#### Instructions for the task:
Find the lines holding "exposures" and copy them.

#### Dataset excerpt:

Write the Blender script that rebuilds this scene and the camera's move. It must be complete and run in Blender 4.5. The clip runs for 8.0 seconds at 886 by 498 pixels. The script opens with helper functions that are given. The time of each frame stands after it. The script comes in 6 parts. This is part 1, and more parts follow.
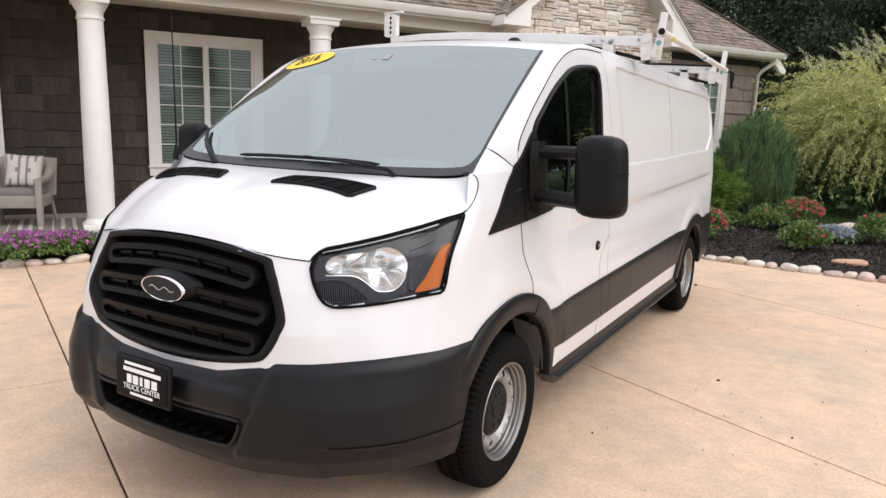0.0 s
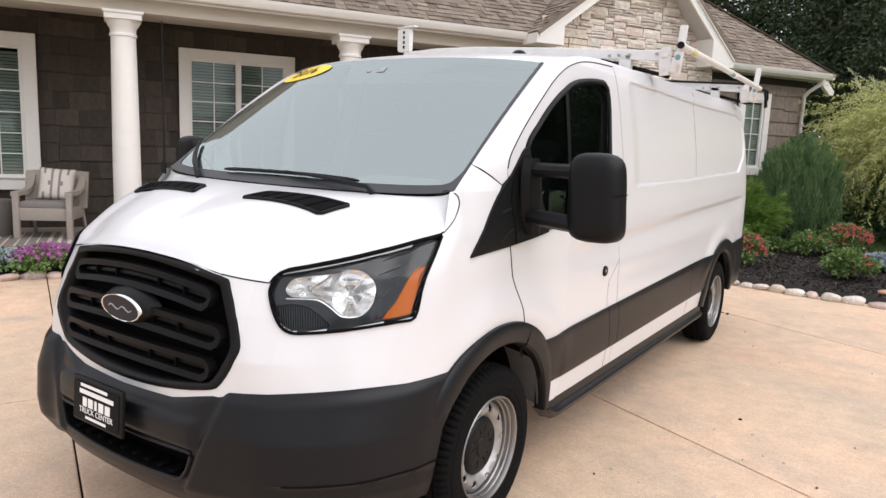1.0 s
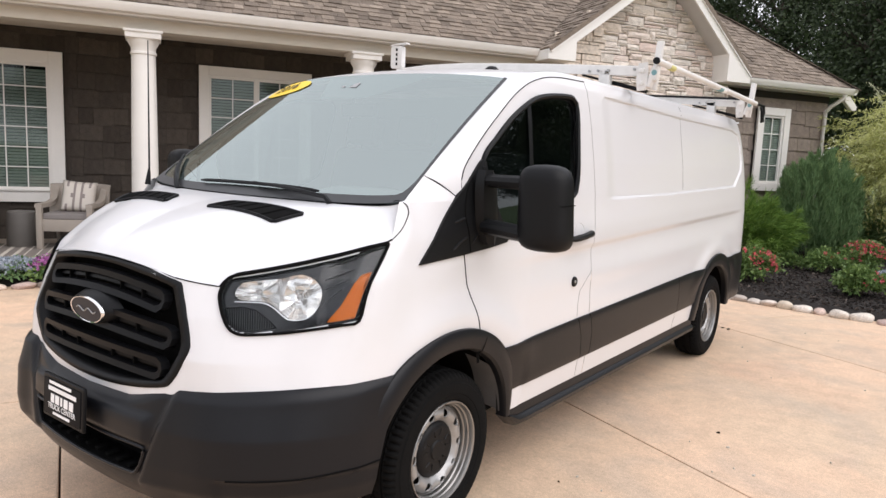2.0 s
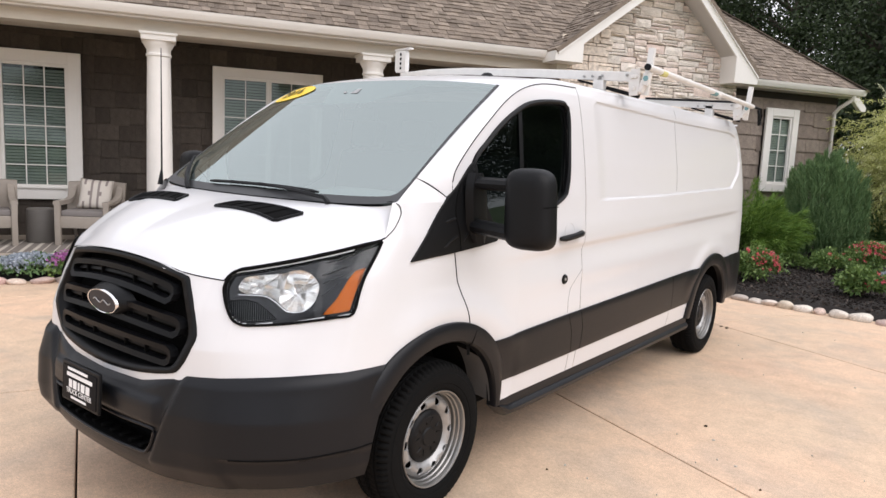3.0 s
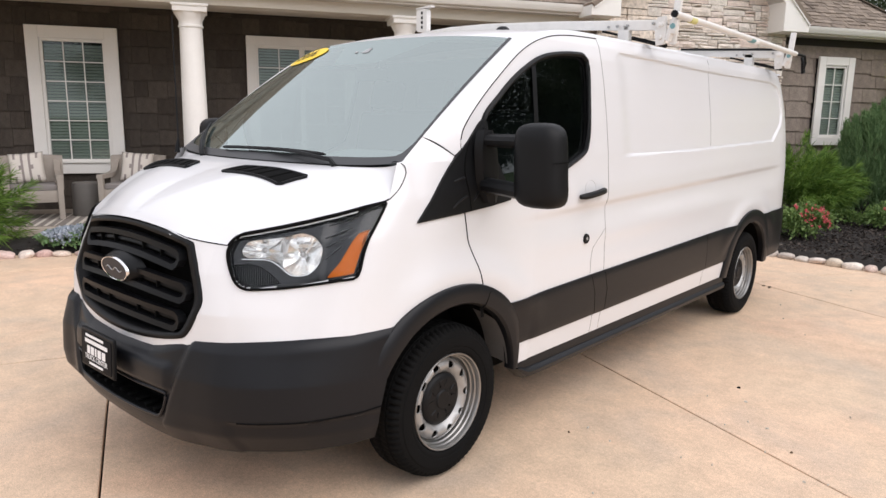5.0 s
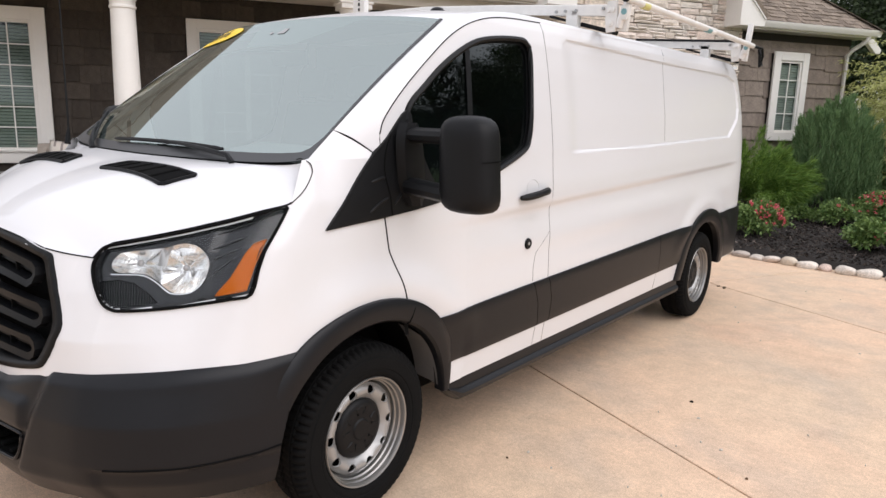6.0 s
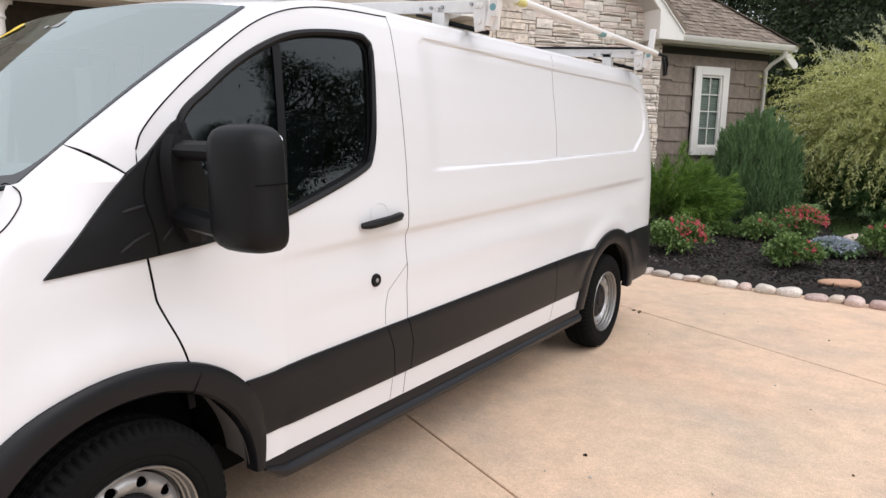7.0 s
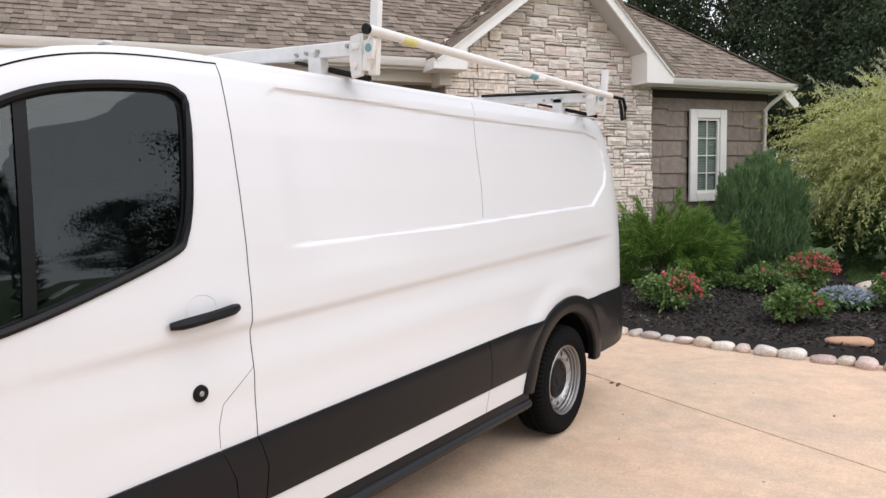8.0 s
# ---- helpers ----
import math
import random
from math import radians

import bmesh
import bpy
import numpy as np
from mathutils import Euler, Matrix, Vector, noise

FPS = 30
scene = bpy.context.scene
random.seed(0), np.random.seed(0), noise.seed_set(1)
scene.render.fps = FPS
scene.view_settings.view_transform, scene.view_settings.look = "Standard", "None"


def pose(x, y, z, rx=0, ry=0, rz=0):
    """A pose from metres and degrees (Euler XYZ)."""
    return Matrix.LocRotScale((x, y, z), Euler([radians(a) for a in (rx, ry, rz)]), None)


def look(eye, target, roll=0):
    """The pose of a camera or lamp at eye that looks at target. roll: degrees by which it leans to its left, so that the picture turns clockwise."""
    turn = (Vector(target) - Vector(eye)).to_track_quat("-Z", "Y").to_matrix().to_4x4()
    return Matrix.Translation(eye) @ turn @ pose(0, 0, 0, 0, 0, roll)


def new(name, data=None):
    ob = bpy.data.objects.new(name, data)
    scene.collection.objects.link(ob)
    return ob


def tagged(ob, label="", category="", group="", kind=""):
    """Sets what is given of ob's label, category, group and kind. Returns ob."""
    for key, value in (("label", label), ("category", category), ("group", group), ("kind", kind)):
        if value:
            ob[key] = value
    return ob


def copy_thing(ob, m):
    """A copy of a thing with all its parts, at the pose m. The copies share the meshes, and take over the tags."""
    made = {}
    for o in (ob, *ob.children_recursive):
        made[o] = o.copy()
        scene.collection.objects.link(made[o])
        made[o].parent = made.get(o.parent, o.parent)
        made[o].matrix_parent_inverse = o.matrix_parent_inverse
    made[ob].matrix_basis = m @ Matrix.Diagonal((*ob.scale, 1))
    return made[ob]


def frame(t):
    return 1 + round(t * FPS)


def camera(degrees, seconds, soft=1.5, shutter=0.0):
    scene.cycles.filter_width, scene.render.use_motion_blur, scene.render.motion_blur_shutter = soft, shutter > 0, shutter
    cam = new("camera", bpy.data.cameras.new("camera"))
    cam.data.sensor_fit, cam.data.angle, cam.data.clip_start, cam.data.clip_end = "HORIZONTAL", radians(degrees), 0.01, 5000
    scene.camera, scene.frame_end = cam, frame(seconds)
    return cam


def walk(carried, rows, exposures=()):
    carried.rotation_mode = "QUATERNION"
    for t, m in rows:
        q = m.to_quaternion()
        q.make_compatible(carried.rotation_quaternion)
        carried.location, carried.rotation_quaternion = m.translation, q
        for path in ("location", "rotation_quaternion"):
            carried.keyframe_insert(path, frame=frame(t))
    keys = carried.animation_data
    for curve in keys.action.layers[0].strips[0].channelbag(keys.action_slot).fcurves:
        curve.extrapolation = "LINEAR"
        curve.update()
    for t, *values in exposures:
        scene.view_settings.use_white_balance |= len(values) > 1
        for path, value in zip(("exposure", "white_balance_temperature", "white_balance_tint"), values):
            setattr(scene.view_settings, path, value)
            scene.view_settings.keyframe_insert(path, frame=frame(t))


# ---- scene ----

#### Reply:
def walk(carried, rows, exposures=()):
    for t, *values in exposures:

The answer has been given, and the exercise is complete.